There’s been an awful lot of chatter coming from the Left over the past couple of days about President Trump bearing responsibility for the horrific murder of 11 Jews inside a Pittsburg, PA synagogue, at the hands of a deranged, Trump-hating anti-semite. Leftists protesters actually waited in the streets of Pittsburg, PA, for the President who was invited to attend the funerals by the Tree of Life rabbi, Jeffrey Myers, who oversees the synagogue where the massacre took place during a bris ceremony.

President Trump’s daughter Ivanka, his son-in-law Jared Kushner, and their three children are all Jewish. President Trump has a very strong relationship with Israel and is the first US President to have followed through on his promise to place the US embassy in Jerusalem.

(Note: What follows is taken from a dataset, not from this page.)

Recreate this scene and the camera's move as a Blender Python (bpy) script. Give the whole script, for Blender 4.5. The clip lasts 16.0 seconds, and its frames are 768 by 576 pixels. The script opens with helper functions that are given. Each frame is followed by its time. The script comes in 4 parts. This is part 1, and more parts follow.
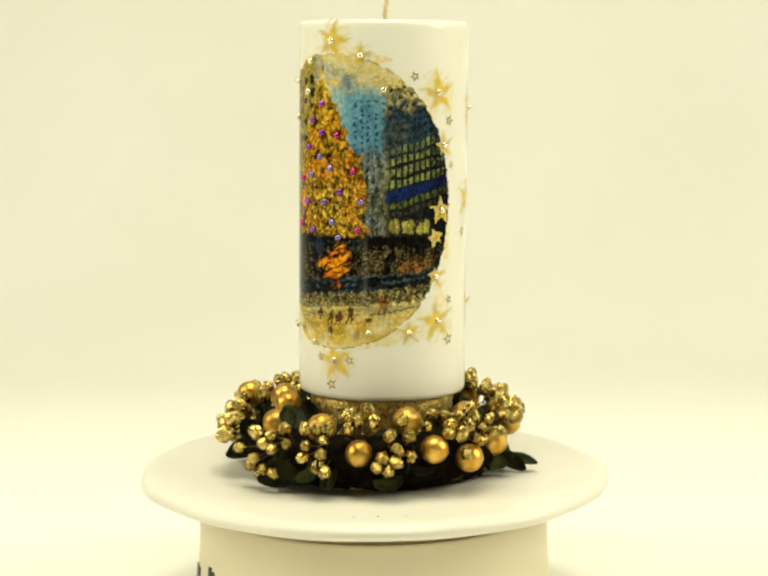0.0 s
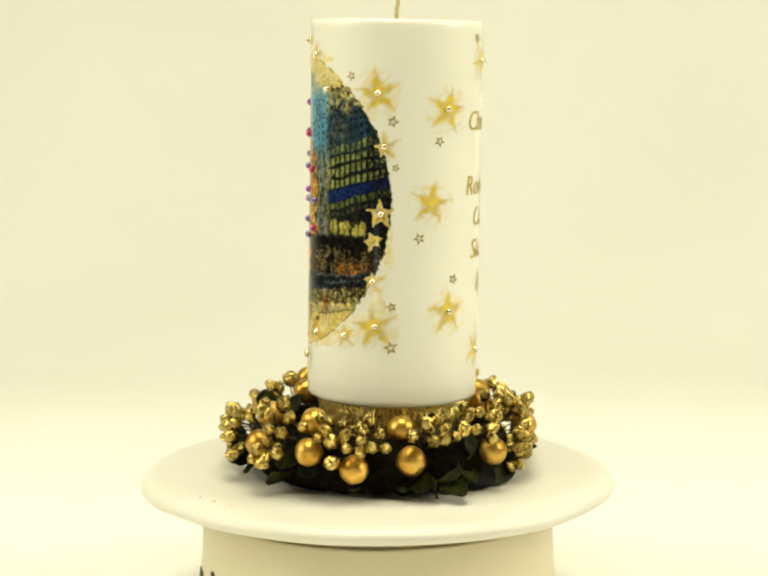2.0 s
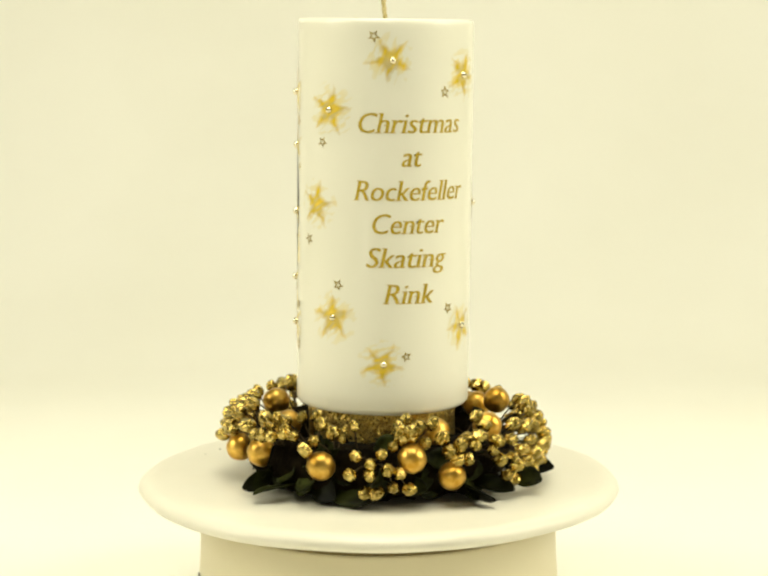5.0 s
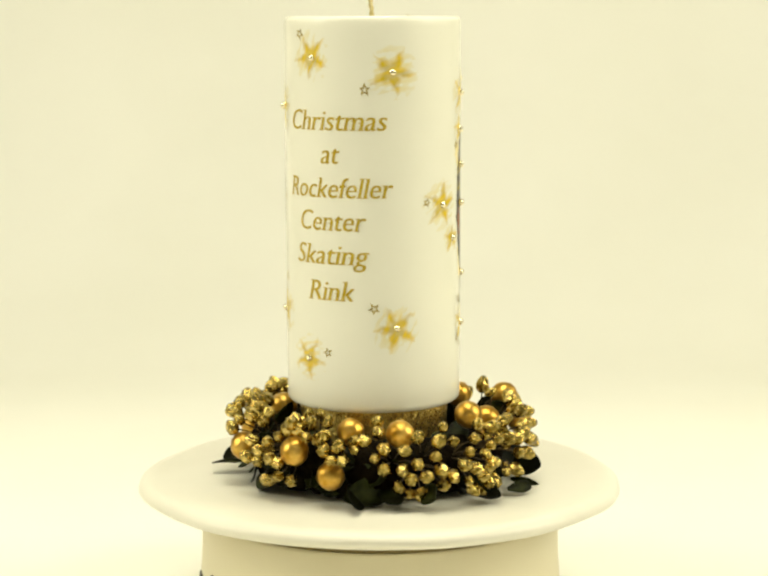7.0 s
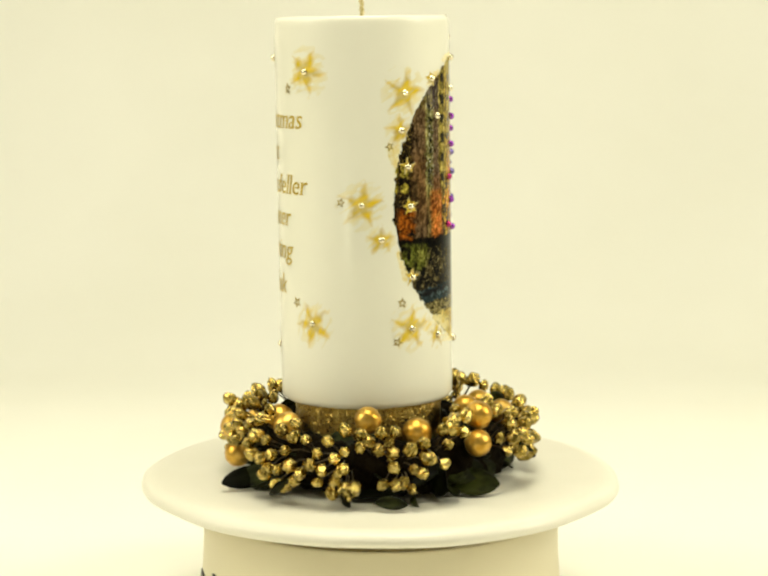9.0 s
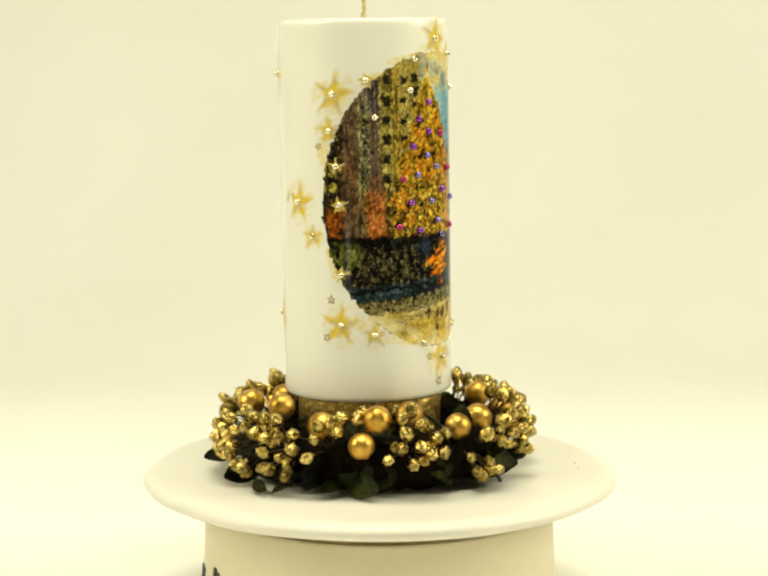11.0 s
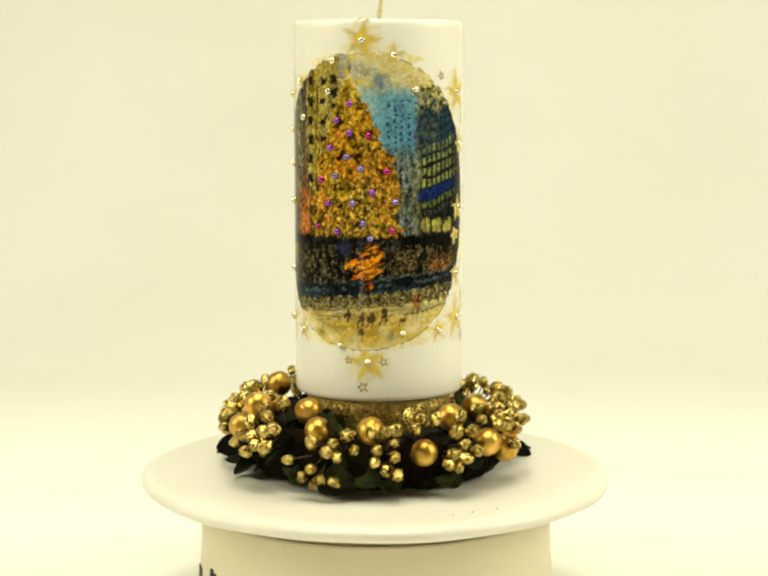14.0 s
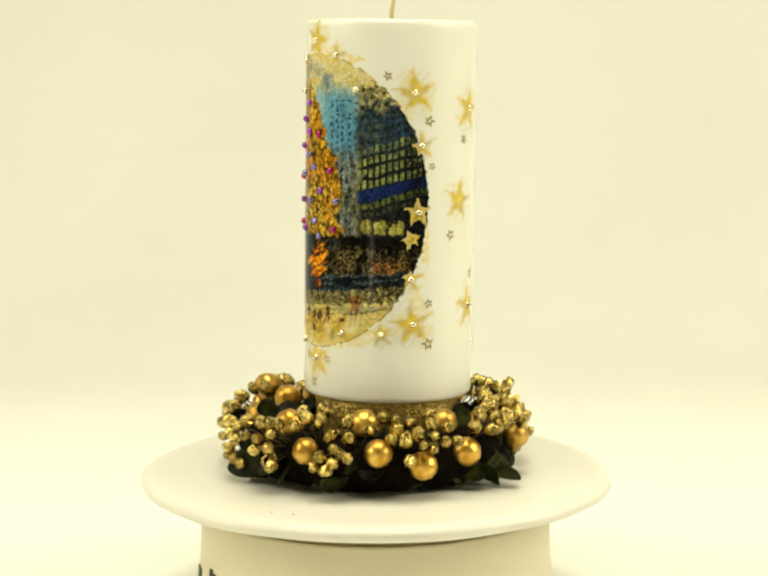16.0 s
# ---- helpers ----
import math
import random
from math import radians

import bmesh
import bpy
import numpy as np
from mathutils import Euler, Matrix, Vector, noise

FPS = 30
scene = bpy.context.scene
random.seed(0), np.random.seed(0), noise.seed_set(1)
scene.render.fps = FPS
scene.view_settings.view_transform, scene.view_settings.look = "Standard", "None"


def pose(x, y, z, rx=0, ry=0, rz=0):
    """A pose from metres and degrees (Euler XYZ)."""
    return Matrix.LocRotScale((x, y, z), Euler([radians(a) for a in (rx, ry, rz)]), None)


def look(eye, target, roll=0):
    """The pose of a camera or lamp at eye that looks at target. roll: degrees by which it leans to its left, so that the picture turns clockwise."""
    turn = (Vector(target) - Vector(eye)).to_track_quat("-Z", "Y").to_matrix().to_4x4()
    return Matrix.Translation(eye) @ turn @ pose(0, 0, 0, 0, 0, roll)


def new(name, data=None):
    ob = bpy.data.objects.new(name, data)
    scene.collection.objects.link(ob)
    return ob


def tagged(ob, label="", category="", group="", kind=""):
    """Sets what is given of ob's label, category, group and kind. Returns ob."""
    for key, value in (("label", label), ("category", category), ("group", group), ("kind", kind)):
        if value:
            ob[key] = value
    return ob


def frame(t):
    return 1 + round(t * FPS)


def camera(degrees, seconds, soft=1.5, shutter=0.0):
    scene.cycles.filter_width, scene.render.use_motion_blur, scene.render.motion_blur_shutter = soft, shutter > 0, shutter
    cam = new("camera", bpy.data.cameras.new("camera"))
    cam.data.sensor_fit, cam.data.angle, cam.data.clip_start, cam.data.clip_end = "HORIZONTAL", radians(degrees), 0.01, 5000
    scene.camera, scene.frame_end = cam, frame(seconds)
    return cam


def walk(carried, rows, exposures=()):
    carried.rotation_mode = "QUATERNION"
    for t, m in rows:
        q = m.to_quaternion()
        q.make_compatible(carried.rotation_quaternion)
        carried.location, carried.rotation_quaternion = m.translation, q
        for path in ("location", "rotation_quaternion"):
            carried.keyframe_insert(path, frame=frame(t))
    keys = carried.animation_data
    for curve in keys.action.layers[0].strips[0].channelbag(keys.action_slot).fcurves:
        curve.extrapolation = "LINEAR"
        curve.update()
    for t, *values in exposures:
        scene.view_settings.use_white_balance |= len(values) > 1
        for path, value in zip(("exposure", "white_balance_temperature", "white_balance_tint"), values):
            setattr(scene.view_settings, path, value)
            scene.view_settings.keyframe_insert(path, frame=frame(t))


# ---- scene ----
cam = camera(24.8, 16.0, soft=2.5)

# camera sway in millimetres: seconds, sideways, along, up
SWAY = [
    (0.0, -4.4, 9.0, -0.7), (0.5, -4.2, 7.7, -0.6), (1.0, -3.8, 5.3, -0.5), (1.5, -3.2, 3.2, -0.5),
    (2.0, -2.6, 1.6, -0.4), (2.5, -2.0, -0.1, -0.5), (3.0, -1.7, -1.3, -0.6), (3.5, -1.9, -2.7, -0.7),
    (4.0, -2.3, -4.8, -0.7), (4.8, -2.4, -7.6, -0.2), (5.6, -2.1, -9.2, 0.5), (6.5, -1.7, -9.1, 0.9),
    (7.0, -1.6, -8.4, 1.0), (7.5, -1.3, -8.2, 1.2), (8.0, -1.3, -7.7, 1.2), (8.5, -1.4, -7.0, 1.1),
    (9.0, -1.3, -5.9, 1.0), (9.5, -0.9, -3.8, 0.8), (10.3, -1.0, 1.4, 0.5), (11.1, -2.2, 6.3, 0.0),
    (12.0, -3.6, 8.9, -0.5), (12.5, -3.7, 8.6, -0.4), (13.0, -3.7, 8.1, -0.4), (13.5, -3.6, 7.2, -0.5),
    (14.0, -3.4, 6.2, -0.5), (14.5, -3.2, 5.1, -0.6), (15.0, -3.1, 4.3, -0.6), (15.5, -3.2, 4.6, -0.6),
    (16.0, -3.6, 5.9, -0.5),
]
PLATE_TOP = 0.066
walk(cam, [(t, pose(-x / 1000, -0.7202 - y / 1000, PLATE_TOP + 0.1725 - z / 1000, 90 - 7.58, 0, 0)) for t, x, y, z in SWAY])

# turn of the plate in degrees
TURN = [
    (0.0, -0.6), (0.5, -13.6), (1.0, -26.5), (1.5, -39.5), (2.0, -52.0), (2.5, -64.8), (3.0, -76.6),
    (3.5, -88.3), (4.0, -100.9), (4.8, -120.1), (5.6, -137.9), (6.5, -158.1), (7.0, -169.7), (7.5, -182.1),
    (8.0, -194.8), (8.5, -207.6), (9.0, -220.8), (9.5, -234.3), (10.3, -253.7), (11.1, -270.8),
    (12.0, -289.4), (12.5, -300.9), (13.0, -312.3), (13.5, -324.0), (14.0, -335.3), (14.5, -346.8),
    (15.0, -358.4), (15.5, -370.7), (16.0, -383.7),
]

# ---- light ----
WARM = (1.0, 0.965, 0.735)
world = bpy.data.worlds.new("studio")
scene.world = world
world.use_nodes = True
world.node_tree.nodes["Background"].inputs[0].default_value = (1.0, 0.945, 0.72, 1)
world.node_tree.nodes["Background"].inputs[1].default_value = 0.12


def softbox(name, eye, target, sx, sy, watts):
    data = bpy.data.lights.new(name, "AREA")
    data.shape, data.size, data.size_y, data.energy, data.color = "RECTANGLE", sx, sy, watts, WARM
    ob = new(name, data)
    ob.matrix_world = look(eye, target)
    return ob


softbox("softbox_above", (0.0, -0.22, 1.24), (0, -0.22, 0), 0.65, 0.6, 18.5)
softbox("softbox_side", (-1.1, -0.30, 0.75), (0, 0.0, 0.12), 0.4, 0.65, 13)
softbox("softbox_side", (1.1, -0.20, 0.75), (0, 0.0, 0.12), 0.4, 0.65, 15)
# unseen fill, added to lighten the drum front under the plate
softbox("front_fill", (0.1, -1.9, 0.30), (0, 0, 0.05), 2.0, 0.4, 2.6)
softbox("strip_light", (-0.52, -1.2, 0.022), (0, 0, 0.15), 0.04, 0.02, 0.6)
scene.view_settings.exposure = -0.62


# ---- materials ----
def material(name, colour, rough=0.5, metal=0.0, **extra):
    m = bpy.data.materials.new(name)
    m.use_nodes = True
    b = m.node_tree.nodes["Principled BSDF"]
    b.inputs["Base Color"].default_value = (*colour, 1)
    b.inputs["Roughness"].default_value = rough
    b.inputs["Metallic"].default_value = metal
    for k, v in extra.items():
        b.inputs[k.replace("_", " ")].default_value = v
    return m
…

CNN host, Allison Camerota, attempted to embarrass President Trump by asking Rabbi Jeffrey Meyers if President Trump was welcome to attend the funeral services for the deceased victims. Can anyone even imagine the outrage if Fox News asked a man who just experienced an unimaginable attack against his religious community if President Obama would be welcome to come and show his respect for the victims and their families?

Speaking of President Obama, where was the outrage when it was revealed that the man who managed to hide his entire life up until the time he ran for President, had written about fake girlfriends, and made up racial stories in his autobiography in 1995? Where was the outrage from the Jewish community, who overwhelmingly supported the Democrat candidate for his second term as President, after it was discovered that in his autobiography, he compared the reason why blacks are so angry, is for the same reason that Jews can’t seem to get over the Holocaust?

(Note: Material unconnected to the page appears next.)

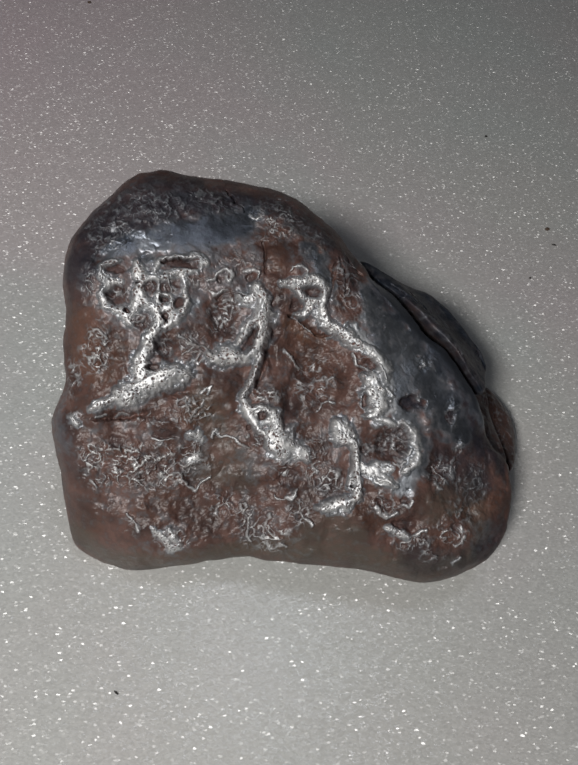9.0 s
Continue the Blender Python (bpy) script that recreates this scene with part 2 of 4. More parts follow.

Politico– One of the more mysterious characters from President Obama’s 1995 autobiography Dreams From My Father is the so-called ‘New York girlfriend.’ Obama never referred to her by name, or even by a pseudonym, but he describes her appearance, her voice, and her mannerisms in specific detail.

But Obama has now told biographer David Maraniss that the ‘New York girlfriend’ was actually a composite character, based off of multiple girlfriends he had both in New York City and in Chicago.


“During an interview in the Oval Office, Obama acknowledged that, while Genevieve was his New York girlfriend, the description in his memoir was a “compression” of girlfriends, including one who followed Genevieve [Cook] when he lived in Chicago,” Maraniss writes in his new biography, an excerpt of which was published online today by Vanity Fair.

“In Dreams from My Father, Obama chose to emphasize a racial chasm that unavoidably separated him from the woman he described as his New York girlfriend,” Maraniss writes, offering a passage from the book in which they go to see a play by a black playwright:

One night I took her to see a new play by a black playwright. It was a very angry play, but very funny. Typical black American humor. The audience was mostly black, and everybody was laughing and clapping and hollering like they were in church. After the play was over, my friend started talking about why black people were so angry all the time. I said it was a matter of remembering—nobody asks why Jews remember the Holocaust, I think I said—and she said that’s different, and I said it wasn’t, and she said that anger was just a dead end. We had a big fight, right in front of the theater. When we got back to the car she started crying. She couldn’t be black, she said. She would if she could, but she couldn’t. She could only be herself, and wasn’t that enough.

“None of this happened with Genevieve,” Maraniss writes. “She remembered going to the theater only once with Barack, and it was not to see a work by a black playwright.” When asked about this decades later, during a White House interview, Obama acknowledged that the scene did not happen with Genevieve. “It is an incident that happened,” he said. But not with her. He would not be more specific, but the likelihood is that it happened later, when he lived in Chicago. “That was not her,” he said. “That was an example of compression I was very sensitive in my book not to write about my girlfriends, partly out of respect for them. So that was a consideration. I thought that [the anecdote involving the reaction of a white girlfriend to the angry black play] was a useful theme to make about sort of the interactions that I had in the relationships with white girlfriends. And so, that occupies, what, two paragraphs in the book? My attitude was it would be dishonest for me not to touch on that at all … so that was an example of sort of editorially how do I figure that out?”